When I grabbed the M9 for the first and saw the screen, I said to myself, what’s that is that Nokia 3210 screen? I made a couple of images with a Summicron 35 and I took may SD cart home. When I checked the images, I was completely blown away. Wow! What amazing image quality. That was what really convince me to enter the Leica game. I started then my hunt for the M9. I get one, not for cheap, but not expensive ether for a Leica. But it was anyway a good amount of money for a camera. The Leica M9 was not easy to master. Like any rangefinder, you need to practice every day. The camera was limited in ISO sensitivity. I’ll say 800 max. But curiously, the high ISO on a Sony or on a Fuji has not the same behavior as the CCD of the Leica M9. My experience is almost a ratio of two. I’ll come back to this point later. But the camera was a real joy to use. The images made with this camera where simply amazing. Not easy in the dark, not easy in bright lights, but when you know your camera, then there’s almost no limits.
Later, I changed the M9 for the new Leica M-P. I rapidly regretted my CCD image quality. Therefore, one day in early 2015 I purchased my first Leica M8. It was a good solution to get a CCD on the cheap. I read a tons of articles about the M8, explaining the problems of this camera, it’s sensitivity on IR, this half fiasco, the low sensitivity. But I also read some articles about it’s fantastic image quality. I took it and I was amazed by its black & white images. This sensitivity to IR, made it very interesting in black white. Larger spectrum, or something else, I do not have the scientific explanation, but the images are fantastic. One thing was not easy to manage, coming from the M9, it was the crop factor. But I’m using an excellent Voigtländer Ultron 28mm f2. A very decent copy, with a quality that makes lie all the review on this lens. I’m not a snob like some reviewer that are saying only that Leica lenses are valuable. They are good, but other choices are “good enough” too. This Voigtländer is one of them. I used this camera for a year and at the end I sold it. I get an M9P with 1800 shots and I decided reduce the number of camera I had.
Recently, I had the opportunity to get a Leica M Monochrom. I sold the M9P and regret it straightforward.
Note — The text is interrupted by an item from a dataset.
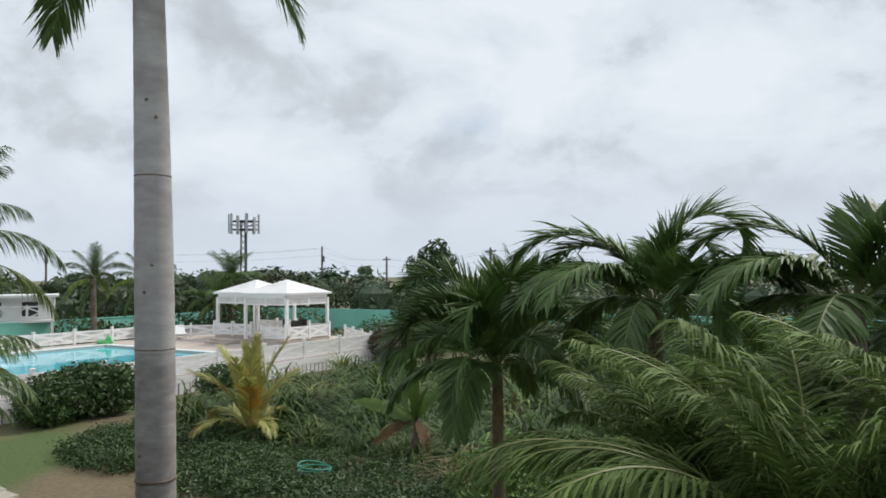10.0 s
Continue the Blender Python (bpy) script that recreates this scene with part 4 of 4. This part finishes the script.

But it was too late, no way to get back. I get once again in the same mood. I missed the CCD. Once again I found an M8 to replace the M9P, but this time, the things are different. I place a 1.25 magnifier on the viewfinder and I chose to use some good lenses on it, actually mainly the Zeiss Biogon 35mm and the Voigtländer Ultron 28mm. This is a good combination, it works good. The image quality is simply amazing for a ten years old camera.
But why is a so good camera to me? Maybe because it works like the M9 and I know this camera on my fingertips. Maybe because I do not have to care about it, it’s a cheap Leica. Maybe because I simply like it and I know how to get amazing results with it. I like the colors, they are old fashioned straight out of the camera. Like an old film. The sensor is amazing and it’s not like the modern Sony sensor. It’s the old Kodak and it has the capability of doing things that are different than what we are seeing nowadays. Will I keep my M8 for a long time? This is a good question. I have honestly no idea. I’ll certainly hunt a M9P when the opportunity will be good. This was certainly the camera I shot the most with. But the M8 remains a very cool camera to have on the side. It’s certainly a little bit Spartan for a daily use, but its’ definitively a good challenge for street photography. I like it very much and I’ll keep in a corner of my soul.